WORK TO BE COMPLETED:
Collect all lines from the listing that include the string "group".

SUPPLIED MATERIAL:
══════════

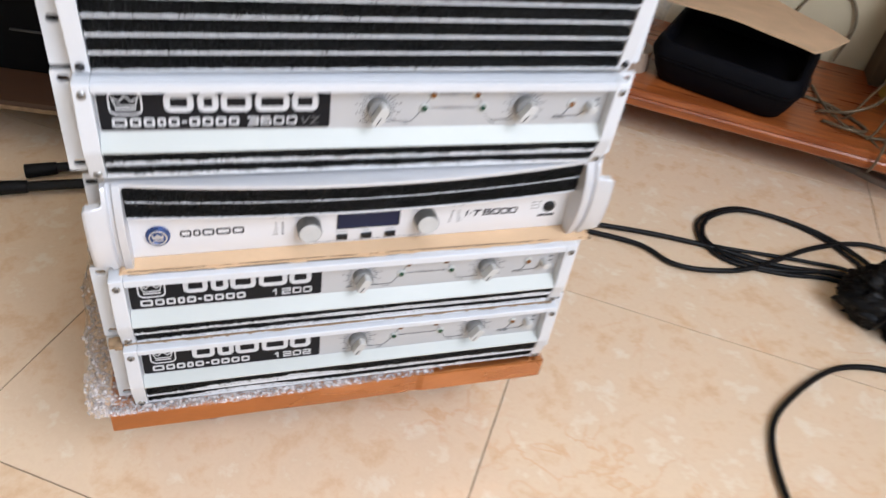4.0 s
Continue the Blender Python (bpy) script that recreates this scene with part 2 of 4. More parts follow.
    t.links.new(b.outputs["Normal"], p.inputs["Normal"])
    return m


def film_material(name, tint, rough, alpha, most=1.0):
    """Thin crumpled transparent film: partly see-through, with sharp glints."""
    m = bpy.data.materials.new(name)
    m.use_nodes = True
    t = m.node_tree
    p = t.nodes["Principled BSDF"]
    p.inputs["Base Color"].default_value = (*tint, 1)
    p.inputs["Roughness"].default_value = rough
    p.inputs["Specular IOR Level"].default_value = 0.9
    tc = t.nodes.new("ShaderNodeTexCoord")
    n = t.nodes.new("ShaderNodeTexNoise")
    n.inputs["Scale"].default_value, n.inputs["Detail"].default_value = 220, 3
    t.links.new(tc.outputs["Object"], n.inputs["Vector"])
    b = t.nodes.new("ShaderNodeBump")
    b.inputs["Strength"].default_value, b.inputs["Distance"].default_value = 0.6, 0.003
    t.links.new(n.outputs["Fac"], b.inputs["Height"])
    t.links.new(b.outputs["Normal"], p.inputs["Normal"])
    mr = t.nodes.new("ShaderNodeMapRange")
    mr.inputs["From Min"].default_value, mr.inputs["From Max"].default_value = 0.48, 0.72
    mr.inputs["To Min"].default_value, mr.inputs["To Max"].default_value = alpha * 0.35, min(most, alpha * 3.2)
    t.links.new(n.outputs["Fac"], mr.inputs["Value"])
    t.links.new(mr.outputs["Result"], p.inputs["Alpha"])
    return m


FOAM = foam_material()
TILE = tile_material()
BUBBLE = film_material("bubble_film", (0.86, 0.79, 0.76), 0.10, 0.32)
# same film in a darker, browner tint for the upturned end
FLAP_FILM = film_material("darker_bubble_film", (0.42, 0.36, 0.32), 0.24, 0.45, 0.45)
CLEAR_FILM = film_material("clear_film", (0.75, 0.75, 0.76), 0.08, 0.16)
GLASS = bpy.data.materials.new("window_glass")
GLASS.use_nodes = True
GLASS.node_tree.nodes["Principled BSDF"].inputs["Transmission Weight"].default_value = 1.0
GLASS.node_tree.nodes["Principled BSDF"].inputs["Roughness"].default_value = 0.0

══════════

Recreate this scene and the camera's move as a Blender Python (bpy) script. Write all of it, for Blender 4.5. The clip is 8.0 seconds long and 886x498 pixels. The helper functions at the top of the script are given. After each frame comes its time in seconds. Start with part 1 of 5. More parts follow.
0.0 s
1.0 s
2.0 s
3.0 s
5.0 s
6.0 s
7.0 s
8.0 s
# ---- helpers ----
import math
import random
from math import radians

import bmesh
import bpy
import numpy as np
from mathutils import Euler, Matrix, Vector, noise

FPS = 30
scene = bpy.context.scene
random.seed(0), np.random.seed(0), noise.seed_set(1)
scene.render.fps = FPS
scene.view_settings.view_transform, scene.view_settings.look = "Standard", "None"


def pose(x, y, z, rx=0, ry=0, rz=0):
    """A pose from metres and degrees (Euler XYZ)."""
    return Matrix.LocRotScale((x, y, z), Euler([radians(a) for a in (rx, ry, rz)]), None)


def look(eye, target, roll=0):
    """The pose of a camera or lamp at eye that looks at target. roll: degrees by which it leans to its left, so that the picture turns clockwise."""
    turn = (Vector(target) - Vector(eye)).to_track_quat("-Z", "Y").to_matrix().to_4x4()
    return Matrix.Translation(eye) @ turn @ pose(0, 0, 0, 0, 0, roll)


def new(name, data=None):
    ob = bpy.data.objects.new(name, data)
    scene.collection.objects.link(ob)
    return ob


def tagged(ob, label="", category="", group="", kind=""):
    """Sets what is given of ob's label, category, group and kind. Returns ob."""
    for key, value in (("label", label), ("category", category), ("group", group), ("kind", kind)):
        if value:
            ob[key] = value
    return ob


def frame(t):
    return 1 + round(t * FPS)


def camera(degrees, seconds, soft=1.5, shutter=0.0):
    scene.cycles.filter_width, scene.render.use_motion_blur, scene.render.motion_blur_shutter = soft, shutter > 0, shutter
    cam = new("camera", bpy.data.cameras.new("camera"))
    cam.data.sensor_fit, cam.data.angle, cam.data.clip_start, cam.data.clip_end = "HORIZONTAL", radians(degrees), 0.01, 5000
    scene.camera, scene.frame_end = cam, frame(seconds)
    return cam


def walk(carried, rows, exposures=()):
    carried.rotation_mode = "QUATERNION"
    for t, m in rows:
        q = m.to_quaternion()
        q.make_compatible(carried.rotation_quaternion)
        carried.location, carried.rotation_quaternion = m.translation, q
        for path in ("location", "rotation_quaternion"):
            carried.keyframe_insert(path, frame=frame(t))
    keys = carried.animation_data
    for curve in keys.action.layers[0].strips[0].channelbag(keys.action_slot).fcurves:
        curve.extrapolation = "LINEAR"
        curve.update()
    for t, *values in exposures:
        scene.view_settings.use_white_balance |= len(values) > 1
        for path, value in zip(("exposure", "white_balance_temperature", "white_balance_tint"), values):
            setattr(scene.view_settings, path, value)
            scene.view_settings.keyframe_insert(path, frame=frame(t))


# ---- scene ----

══════════

SOLUTION TO THIS PROBLEM:
def tagged(ob, label="", category="", group="", kind=""):
    """Sets what is given of ob's label, category, group and kind. Returns ob."""
    for key, value in (("label", label), ("category", category), ("group", group), ("kind", kind)):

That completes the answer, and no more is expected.